Aim of the task =
Set down, exactly as they appear, the lines from the line holding "ob = bpy.data.objects.new(name, data)" through the line holding "q = m.to_quaternion()", inclusive; output nothing outside that range.
◇ ◇ ◇ ◇
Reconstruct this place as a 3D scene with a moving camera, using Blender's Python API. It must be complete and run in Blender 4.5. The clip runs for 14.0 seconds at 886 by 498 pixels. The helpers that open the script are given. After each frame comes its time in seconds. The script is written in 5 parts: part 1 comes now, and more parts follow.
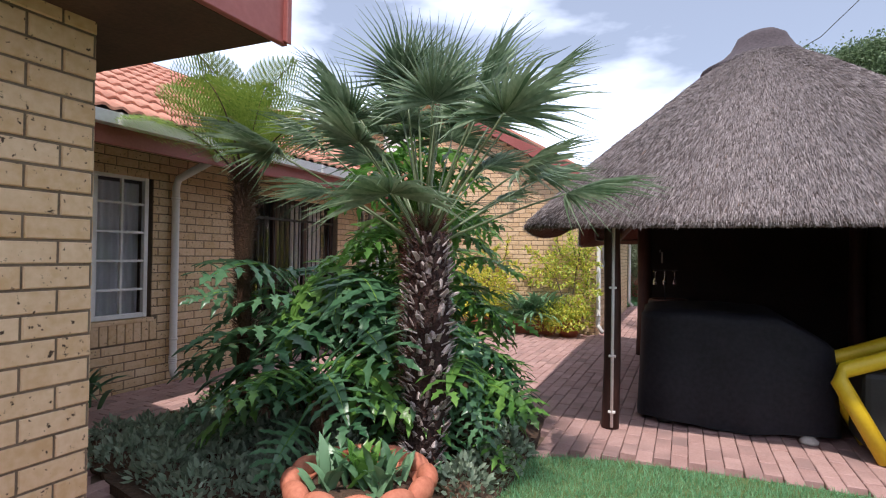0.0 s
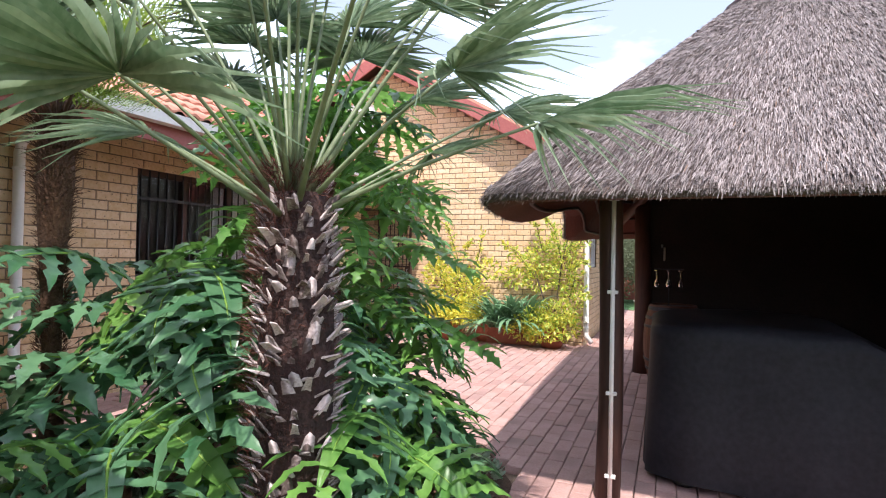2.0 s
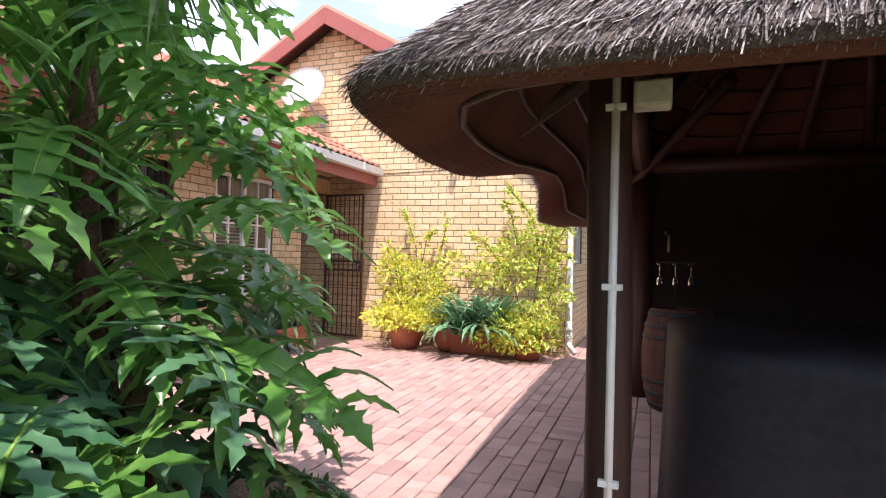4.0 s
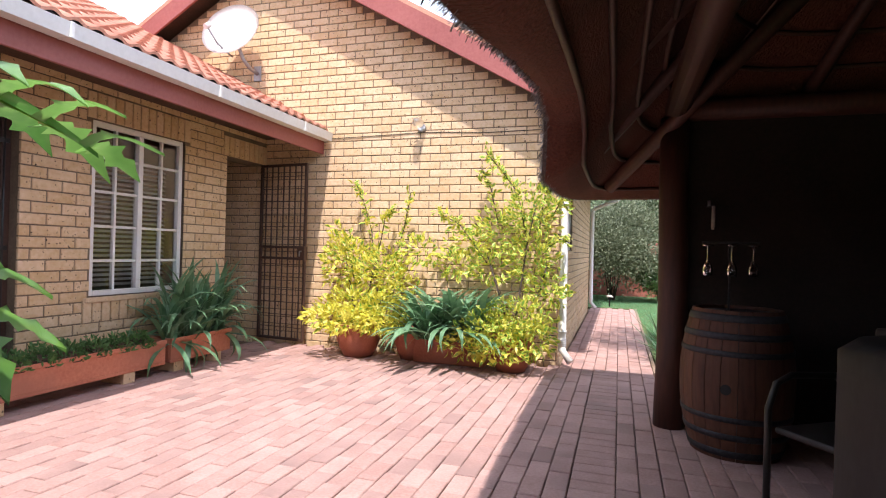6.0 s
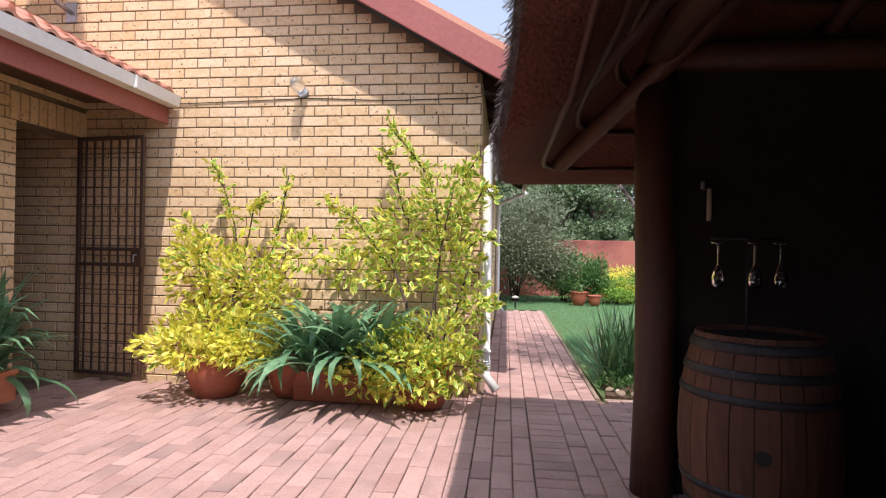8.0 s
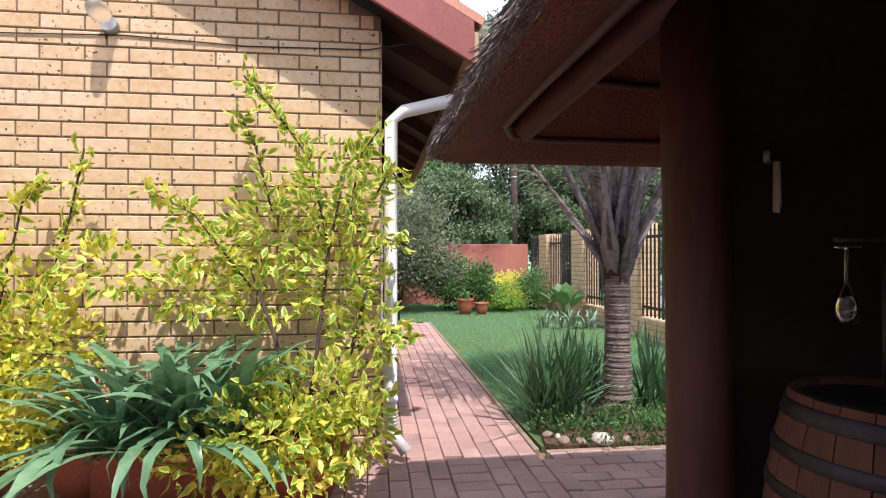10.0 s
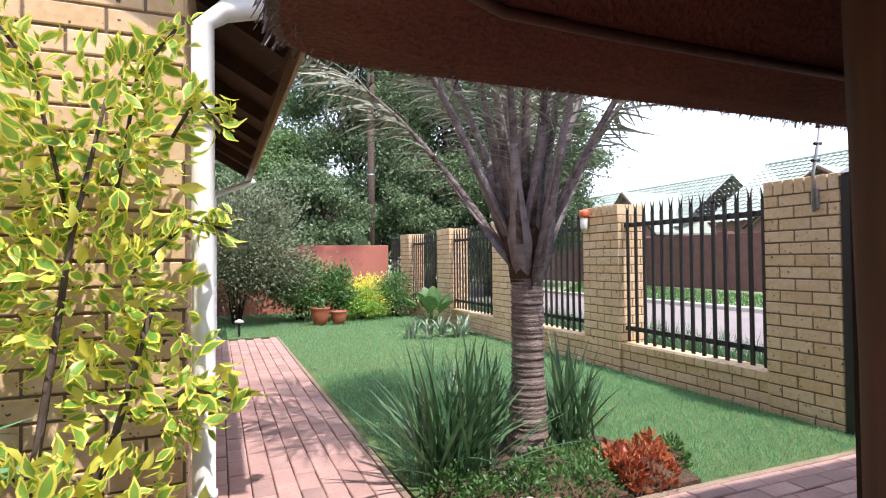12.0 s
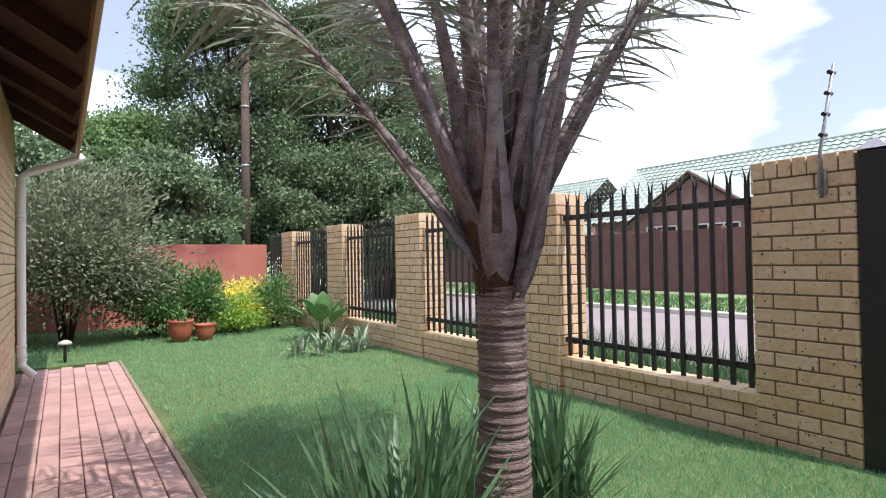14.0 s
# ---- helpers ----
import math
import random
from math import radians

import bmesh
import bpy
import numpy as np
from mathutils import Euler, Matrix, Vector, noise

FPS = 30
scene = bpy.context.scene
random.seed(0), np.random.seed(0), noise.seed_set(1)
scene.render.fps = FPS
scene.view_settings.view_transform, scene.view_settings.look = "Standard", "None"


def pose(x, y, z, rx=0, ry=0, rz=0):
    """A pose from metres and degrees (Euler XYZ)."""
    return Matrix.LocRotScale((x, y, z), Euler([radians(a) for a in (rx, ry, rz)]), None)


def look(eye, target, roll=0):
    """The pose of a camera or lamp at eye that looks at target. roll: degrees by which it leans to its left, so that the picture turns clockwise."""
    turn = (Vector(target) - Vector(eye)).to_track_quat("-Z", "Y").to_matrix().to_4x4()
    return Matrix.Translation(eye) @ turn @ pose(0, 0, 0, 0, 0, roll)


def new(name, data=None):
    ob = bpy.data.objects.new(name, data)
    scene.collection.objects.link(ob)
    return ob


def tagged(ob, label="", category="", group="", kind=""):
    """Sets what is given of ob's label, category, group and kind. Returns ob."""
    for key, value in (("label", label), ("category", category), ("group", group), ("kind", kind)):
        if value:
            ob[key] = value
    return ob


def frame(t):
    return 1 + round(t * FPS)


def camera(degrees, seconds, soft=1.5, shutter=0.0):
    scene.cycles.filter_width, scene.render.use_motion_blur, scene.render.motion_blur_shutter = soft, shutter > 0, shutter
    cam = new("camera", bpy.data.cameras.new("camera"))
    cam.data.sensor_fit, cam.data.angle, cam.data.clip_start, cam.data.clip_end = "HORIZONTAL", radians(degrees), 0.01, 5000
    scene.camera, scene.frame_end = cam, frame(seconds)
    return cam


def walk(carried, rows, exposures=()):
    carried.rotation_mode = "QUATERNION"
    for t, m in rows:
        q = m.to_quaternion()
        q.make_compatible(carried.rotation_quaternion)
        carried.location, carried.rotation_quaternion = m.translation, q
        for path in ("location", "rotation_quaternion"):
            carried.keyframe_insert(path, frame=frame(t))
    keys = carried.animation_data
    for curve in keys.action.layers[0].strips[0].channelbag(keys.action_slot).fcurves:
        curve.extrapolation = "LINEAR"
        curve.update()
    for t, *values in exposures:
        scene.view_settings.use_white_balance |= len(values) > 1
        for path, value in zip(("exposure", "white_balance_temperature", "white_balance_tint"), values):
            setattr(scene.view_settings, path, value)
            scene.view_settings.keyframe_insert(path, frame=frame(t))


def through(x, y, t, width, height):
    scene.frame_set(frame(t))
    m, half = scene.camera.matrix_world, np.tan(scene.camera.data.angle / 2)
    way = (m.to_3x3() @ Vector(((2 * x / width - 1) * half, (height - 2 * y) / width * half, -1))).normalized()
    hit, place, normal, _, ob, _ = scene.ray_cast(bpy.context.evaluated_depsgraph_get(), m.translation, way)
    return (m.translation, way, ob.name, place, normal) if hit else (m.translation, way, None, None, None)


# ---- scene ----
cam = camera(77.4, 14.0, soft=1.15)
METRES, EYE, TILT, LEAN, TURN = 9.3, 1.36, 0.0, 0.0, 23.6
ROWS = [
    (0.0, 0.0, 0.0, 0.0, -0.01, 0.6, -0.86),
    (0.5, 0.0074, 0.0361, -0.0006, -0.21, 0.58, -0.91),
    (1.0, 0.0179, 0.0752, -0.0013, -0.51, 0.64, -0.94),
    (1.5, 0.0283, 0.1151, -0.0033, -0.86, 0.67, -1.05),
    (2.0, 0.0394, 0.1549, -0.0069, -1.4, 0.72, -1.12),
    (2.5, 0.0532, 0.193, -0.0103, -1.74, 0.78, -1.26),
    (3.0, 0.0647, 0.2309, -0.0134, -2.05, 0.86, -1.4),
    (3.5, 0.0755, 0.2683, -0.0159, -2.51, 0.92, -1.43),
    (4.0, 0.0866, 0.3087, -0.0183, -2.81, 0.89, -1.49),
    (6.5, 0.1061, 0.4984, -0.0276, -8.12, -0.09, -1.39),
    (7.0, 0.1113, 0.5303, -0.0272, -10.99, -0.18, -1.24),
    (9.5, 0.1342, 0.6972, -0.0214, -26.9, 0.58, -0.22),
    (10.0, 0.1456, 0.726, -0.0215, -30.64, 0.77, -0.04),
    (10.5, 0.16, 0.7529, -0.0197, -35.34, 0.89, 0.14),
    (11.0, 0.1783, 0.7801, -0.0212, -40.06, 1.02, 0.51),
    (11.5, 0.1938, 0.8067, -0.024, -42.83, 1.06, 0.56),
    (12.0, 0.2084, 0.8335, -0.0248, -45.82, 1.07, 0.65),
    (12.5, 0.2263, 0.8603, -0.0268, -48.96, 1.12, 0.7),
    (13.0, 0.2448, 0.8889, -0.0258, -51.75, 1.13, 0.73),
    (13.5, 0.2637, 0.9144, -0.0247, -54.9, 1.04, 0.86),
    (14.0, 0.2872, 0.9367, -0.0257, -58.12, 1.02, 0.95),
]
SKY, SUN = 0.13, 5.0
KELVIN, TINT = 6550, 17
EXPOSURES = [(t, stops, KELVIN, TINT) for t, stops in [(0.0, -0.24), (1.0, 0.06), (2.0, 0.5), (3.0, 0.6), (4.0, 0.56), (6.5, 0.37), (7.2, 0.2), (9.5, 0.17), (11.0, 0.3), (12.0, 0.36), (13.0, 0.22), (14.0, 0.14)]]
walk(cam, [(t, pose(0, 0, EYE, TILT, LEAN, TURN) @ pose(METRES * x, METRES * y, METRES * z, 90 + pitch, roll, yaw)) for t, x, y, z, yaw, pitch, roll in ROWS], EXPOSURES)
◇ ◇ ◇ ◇
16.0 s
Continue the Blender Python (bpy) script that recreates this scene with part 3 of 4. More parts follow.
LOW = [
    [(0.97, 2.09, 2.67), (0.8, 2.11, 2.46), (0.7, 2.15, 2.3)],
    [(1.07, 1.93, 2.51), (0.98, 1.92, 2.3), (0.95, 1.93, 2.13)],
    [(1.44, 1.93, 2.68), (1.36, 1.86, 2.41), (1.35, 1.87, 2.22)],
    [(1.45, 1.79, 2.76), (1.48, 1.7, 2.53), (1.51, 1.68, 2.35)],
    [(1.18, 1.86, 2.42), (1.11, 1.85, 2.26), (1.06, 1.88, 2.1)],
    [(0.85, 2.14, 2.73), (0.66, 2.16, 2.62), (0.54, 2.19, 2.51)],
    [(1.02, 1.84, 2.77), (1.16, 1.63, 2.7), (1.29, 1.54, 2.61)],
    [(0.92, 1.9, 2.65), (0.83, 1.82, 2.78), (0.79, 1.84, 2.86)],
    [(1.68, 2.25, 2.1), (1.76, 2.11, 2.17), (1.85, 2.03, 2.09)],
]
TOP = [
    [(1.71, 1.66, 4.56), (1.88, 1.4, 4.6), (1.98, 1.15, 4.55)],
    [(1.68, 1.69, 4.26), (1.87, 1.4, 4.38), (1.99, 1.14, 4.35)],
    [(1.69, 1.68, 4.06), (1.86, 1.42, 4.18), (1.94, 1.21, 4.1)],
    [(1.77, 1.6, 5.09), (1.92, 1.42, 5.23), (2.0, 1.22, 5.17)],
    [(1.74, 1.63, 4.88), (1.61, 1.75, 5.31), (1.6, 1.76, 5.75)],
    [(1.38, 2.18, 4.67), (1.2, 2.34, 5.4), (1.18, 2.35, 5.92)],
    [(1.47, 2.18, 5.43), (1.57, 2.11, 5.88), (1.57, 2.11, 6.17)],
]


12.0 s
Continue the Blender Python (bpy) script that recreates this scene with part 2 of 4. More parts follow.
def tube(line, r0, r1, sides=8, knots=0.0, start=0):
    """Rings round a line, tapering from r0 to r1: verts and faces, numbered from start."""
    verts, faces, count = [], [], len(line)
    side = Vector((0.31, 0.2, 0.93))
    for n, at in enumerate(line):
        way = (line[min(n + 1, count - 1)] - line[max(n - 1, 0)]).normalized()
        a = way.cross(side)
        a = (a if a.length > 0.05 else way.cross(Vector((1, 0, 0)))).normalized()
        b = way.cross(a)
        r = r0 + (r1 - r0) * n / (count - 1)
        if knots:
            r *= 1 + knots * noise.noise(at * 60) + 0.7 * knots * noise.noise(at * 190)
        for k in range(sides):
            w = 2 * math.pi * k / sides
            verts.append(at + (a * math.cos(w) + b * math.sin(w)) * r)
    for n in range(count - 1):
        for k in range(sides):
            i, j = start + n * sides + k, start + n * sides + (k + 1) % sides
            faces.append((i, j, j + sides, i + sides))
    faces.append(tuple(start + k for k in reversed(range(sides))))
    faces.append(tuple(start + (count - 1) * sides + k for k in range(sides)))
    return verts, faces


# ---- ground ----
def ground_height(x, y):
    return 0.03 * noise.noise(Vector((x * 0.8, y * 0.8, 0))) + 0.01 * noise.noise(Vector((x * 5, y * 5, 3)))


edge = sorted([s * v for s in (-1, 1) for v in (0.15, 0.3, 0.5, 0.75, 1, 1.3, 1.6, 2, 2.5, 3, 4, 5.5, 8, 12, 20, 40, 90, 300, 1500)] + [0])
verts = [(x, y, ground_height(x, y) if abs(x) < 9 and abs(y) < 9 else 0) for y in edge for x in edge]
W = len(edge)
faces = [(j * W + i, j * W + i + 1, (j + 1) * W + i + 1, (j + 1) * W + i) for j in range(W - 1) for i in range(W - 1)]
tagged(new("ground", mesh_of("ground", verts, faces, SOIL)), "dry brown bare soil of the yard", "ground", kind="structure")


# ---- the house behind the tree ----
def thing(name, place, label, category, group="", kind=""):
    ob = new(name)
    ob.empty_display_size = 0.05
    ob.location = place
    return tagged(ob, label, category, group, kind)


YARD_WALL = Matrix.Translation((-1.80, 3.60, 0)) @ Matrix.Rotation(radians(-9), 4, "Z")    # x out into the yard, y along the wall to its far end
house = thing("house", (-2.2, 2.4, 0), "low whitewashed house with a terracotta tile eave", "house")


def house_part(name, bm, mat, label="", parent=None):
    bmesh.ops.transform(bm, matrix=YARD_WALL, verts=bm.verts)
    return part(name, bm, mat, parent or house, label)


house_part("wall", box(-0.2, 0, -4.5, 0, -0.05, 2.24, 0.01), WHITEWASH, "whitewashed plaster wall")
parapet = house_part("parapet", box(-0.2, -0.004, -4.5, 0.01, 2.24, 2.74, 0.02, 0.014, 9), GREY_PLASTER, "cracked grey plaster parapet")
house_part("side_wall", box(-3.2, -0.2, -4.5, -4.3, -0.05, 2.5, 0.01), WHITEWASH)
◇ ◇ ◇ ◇
Output of the exercise =
    ob = bpy.data.objects.new(name, data)
    scene.collection.objects.link(ob)
    return ob


def tagged(ob, label="", category="", group="", kind=""):
    """Sets what is given of ob's label, category, group and kind. Returns ob."""
    for key, value in (("label", label), ("category", category), ("group", group), ("kind", kind)):
        if value:
            ob[key] = value
    return ob


def frame(t):
    return 1 + round(t * FPS)


def camera(degrees, seconds, soft=1.5, shutter=0.0):
    scene.cycles.filter_width, scene.render.use_motion_blur, scene.render.motion_blur_shutter = soft, shutter > 0, shutter
    cam = new("camera", bpy.data.cameras.new("camera"))
    cam.data.sensor_fit, cam.data.angle, cam.data.clip_start, cam.data.clip_end = "HORIZONTAL", radians(degrees), 0.01, 5000
    scene.camera, scene.frame_end = cam, frame(seconds)
    return cam


def walk(carried, rows, exposures=()):
    carried.rotation_mode = "QUATERNION"
    for t, m in rows:
        q = m.to_quaternion()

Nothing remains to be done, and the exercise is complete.